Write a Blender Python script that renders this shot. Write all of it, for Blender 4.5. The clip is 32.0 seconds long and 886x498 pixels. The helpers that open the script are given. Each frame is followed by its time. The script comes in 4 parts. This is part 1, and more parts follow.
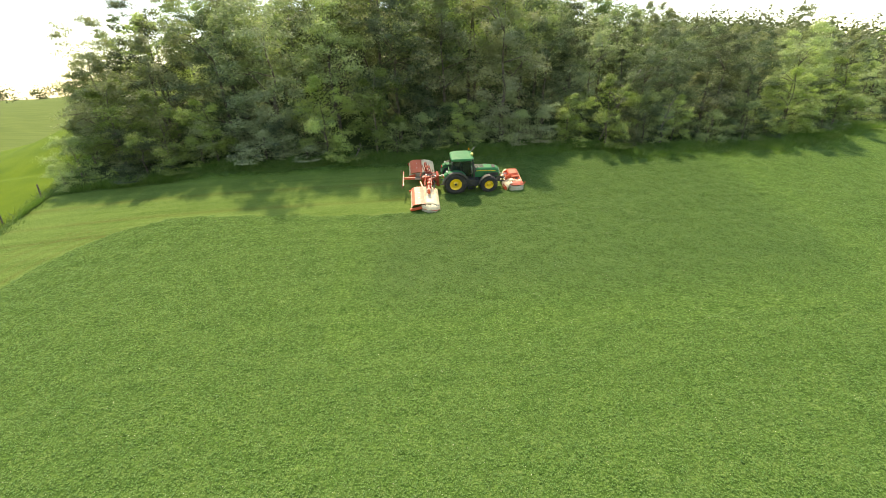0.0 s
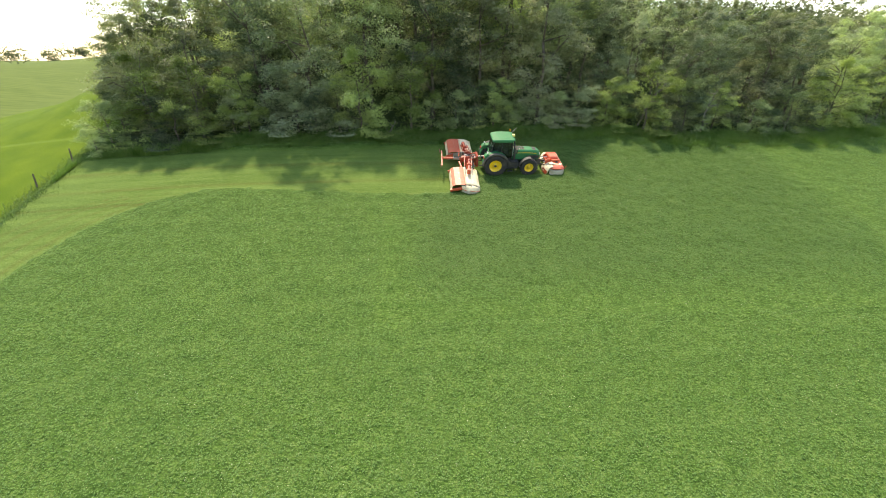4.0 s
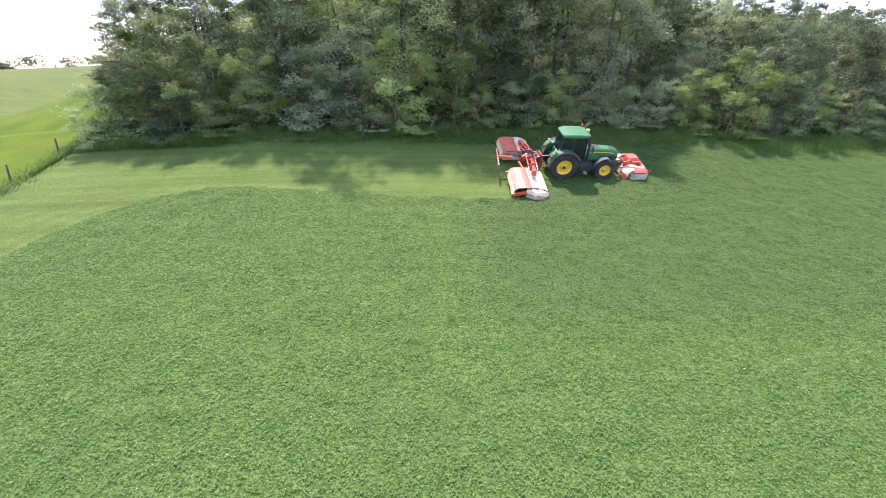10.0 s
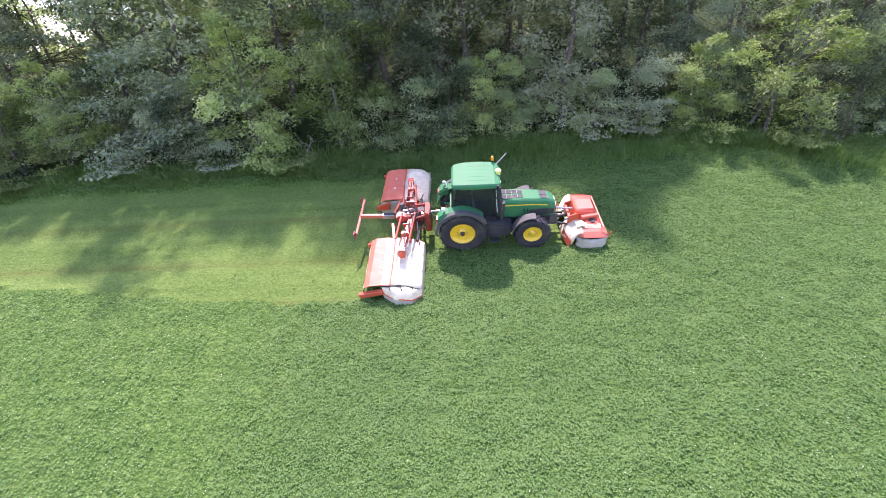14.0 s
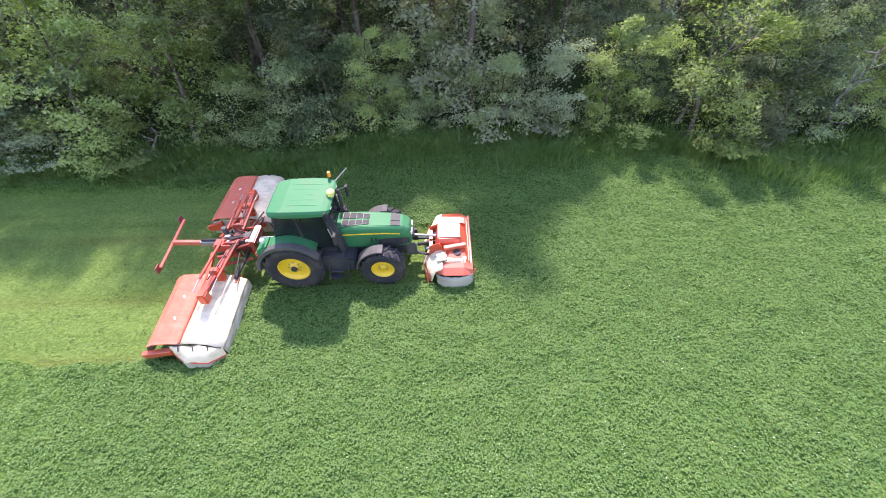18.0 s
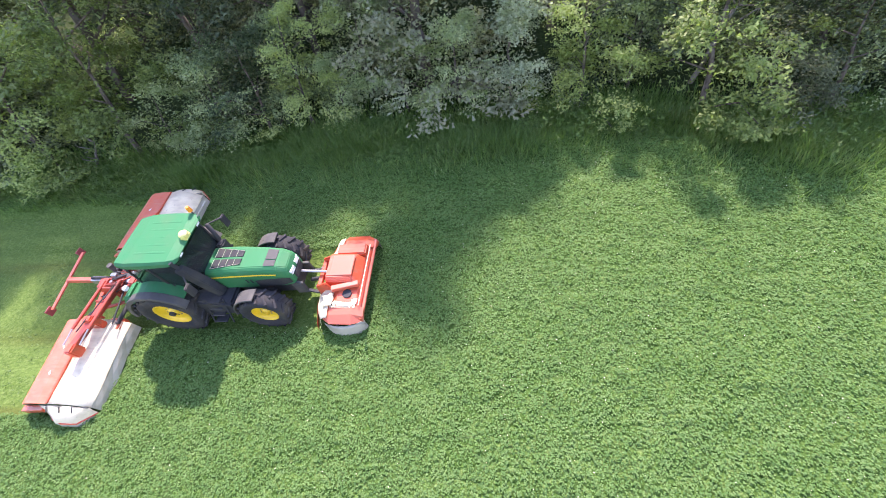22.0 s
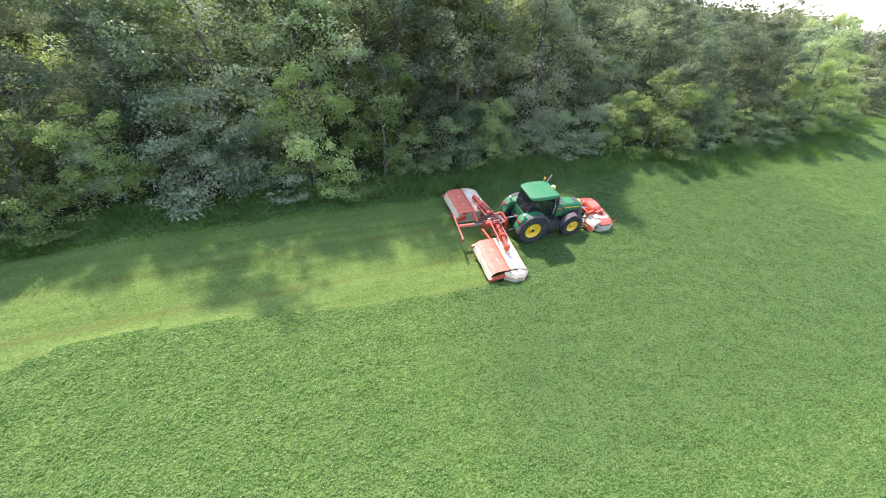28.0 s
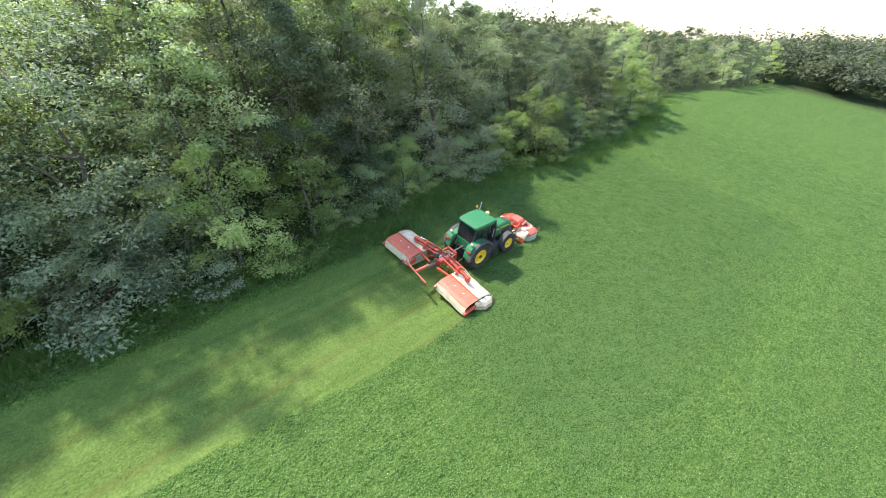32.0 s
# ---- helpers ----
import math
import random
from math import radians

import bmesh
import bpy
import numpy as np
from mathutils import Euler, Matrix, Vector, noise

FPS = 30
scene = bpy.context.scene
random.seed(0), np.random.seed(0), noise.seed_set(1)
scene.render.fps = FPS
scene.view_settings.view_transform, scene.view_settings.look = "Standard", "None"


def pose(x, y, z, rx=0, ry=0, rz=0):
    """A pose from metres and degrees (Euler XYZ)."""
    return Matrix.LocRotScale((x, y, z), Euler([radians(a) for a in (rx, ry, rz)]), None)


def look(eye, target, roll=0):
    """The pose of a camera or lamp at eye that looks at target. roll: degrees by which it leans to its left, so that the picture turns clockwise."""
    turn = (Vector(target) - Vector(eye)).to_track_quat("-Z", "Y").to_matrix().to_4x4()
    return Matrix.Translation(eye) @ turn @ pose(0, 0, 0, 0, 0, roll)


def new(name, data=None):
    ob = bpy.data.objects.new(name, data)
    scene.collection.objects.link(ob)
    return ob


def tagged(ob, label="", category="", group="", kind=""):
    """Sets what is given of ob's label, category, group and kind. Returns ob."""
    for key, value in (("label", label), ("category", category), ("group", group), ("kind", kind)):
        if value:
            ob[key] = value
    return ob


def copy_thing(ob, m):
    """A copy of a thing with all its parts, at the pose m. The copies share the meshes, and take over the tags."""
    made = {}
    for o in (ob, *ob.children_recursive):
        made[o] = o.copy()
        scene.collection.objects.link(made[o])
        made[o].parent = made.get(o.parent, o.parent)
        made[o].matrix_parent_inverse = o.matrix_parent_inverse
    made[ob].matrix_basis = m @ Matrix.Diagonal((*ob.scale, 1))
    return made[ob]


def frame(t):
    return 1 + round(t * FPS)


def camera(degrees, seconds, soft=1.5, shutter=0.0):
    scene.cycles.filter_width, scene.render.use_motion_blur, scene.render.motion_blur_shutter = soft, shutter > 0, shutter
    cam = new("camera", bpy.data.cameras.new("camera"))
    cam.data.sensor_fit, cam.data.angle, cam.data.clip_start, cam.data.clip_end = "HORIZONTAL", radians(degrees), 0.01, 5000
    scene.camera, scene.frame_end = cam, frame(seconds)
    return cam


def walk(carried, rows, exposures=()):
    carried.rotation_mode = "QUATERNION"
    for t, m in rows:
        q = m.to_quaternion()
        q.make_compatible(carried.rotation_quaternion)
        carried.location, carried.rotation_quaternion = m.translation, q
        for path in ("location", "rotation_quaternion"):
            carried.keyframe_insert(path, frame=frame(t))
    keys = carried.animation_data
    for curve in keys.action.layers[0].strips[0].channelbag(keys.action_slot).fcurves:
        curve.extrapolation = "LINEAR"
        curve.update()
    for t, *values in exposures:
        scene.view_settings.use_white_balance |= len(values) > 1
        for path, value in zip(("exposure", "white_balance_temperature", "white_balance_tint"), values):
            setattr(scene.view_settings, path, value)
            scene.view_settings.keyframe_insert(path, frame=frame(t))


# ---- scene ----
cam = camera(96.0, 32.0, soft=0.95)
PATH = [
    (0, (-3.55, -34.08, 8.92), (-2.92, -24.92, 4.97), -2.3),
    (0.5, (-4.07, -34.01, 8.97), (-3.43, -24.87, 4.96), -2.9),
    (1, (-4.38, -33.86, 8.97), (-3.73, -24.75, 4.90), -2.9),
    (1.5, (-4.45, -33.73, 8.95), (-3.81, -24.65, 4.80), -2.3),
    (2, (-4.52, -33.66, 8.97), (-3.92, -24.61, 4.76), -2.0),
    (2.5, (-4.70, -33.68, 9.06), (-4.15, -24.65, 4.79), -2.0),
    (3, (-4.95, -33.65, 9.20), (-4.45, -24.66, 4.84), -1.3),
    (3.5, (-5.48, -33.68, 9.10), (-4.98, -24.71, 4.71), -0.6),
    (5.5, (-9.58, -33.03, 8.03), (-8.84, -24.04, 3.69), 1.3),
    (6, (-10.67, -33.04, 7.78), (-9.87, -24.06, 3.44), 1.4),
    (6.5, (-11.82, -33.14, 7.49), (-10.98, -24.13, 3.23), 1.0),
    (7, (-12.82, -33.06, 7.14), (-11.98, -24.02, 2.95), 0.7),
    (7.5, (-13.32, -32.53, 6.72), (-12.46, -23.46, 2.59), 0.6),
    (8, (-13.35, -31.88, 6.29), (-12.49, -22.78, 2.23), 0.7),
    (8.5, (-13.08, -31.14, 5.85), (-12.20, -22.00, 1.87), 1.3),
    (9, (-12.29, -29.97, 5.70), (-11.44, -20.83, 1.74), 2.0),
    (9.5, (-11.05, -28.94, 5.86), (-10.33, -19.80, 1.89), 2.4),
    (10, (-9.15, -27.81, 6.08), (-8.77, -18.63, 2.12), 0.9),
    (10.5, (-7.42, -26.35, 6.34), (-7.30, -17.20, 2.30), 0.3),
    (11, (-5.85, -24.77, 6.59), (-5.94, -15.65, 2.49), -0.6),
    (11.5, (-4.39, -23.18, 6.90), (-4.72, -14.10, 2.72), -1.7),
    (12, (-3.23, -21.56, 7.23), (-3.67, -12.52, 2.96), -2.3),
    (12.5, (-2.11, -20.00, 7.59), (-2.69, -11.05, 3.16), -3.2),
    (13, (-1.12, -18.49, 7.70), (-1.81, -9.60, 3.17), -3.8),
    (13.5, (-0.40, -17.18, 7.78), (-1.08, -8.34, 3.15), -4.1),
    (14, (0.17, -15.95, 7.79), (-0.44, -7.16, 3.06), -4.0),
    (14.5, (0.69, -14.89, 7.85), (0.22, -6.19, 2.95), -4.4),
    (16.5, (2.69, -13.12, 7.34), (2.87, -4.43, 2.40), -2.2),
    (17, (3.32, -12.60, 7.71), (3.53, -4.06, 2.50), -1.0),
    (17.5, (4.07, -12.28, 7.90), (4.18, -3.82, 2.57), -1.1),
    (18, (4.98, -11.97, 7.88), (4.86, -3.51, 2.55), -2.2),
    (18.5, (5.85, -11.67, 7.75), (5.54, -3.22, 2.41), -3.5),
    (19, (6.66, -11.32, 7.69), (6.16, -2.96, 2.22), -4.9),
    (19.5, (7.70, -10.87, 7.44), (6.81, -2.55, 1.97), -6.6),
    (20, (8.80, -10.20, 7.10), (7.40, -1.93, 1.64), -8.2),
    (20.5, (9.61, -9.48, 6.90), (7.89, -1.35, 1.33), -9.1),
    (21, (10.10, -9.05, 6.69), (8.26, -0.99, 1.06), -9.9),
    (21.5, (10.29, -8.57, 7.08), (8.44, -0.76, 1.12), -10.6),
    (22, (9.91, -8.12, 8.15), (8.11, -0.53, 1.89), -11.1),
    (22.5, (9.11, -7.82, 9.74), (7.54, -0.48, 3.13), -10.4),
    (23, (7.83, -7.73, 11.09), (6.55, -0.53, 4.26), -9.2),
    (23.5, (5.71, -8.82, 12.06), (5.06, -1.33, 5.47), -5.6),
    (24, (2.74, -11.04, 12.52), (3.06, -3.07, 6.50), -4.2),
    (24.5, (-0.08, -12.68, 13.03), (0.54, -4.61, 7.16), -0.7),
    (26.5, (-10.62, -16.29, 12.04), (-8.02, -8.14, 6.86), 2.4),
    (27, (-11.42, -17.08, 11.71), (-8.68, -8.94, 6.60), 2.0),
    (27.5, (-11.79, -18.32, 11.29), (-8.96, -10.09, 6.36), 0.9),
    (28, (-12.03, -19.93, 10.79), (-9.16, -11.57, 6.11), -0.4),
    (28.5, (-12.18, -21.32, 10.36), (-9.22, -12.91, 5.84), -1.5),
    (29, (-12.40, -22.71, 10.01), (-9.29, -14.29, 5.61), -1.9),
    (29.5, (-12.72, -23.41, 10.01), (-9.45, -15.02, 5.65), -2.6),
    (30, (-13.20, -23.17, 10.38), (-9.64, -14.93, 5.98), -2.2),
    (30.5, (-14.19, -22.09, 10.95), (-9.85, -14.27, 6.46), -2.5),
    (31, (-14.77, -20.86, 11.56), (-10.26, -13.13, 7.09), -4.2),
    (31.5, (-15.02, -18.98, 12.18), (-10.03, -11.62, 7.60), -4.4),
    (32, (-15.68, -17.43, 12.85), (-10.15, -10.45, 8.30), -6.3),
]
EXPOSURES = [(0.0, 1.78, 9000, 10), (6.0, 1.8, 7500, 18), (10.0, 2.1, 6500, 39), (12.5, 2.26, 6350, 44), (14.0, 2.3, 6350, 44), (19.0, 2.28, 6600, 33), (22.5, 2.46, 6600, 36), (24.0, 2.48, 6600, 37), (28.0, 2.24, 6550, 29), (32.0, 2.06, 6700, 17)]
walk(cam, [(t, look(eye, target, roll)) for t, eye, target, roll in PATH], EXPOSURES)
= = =
> [What you have to do]: Leave out the pictures and restate, word for word, the lines from the top of the data through the line containing "scene = bpy.context.scene", both included.

> [Answer for this exercise]:
Write a Blender Python script that renders this shot. Write all of it, for Blender 4.5. The clip is 32.0 seconds long and 886x498 pixels. The helpers that open the script are given. Each frame is followed by its time. The script comes in 4 parts. This is part 1, and more parts follow.
0.0 s
4.0 s
10.0 s
14.0 s
18.0 s
22.0 s
28.0 s
32.0 s
# ---- helpers ----
import math
import random
from math import radians

import bmesh
import bpy
import numpy as np
from mathutils import Euler, Matrix, Vector, noise

FPS = 30
scene = bpy.context.scene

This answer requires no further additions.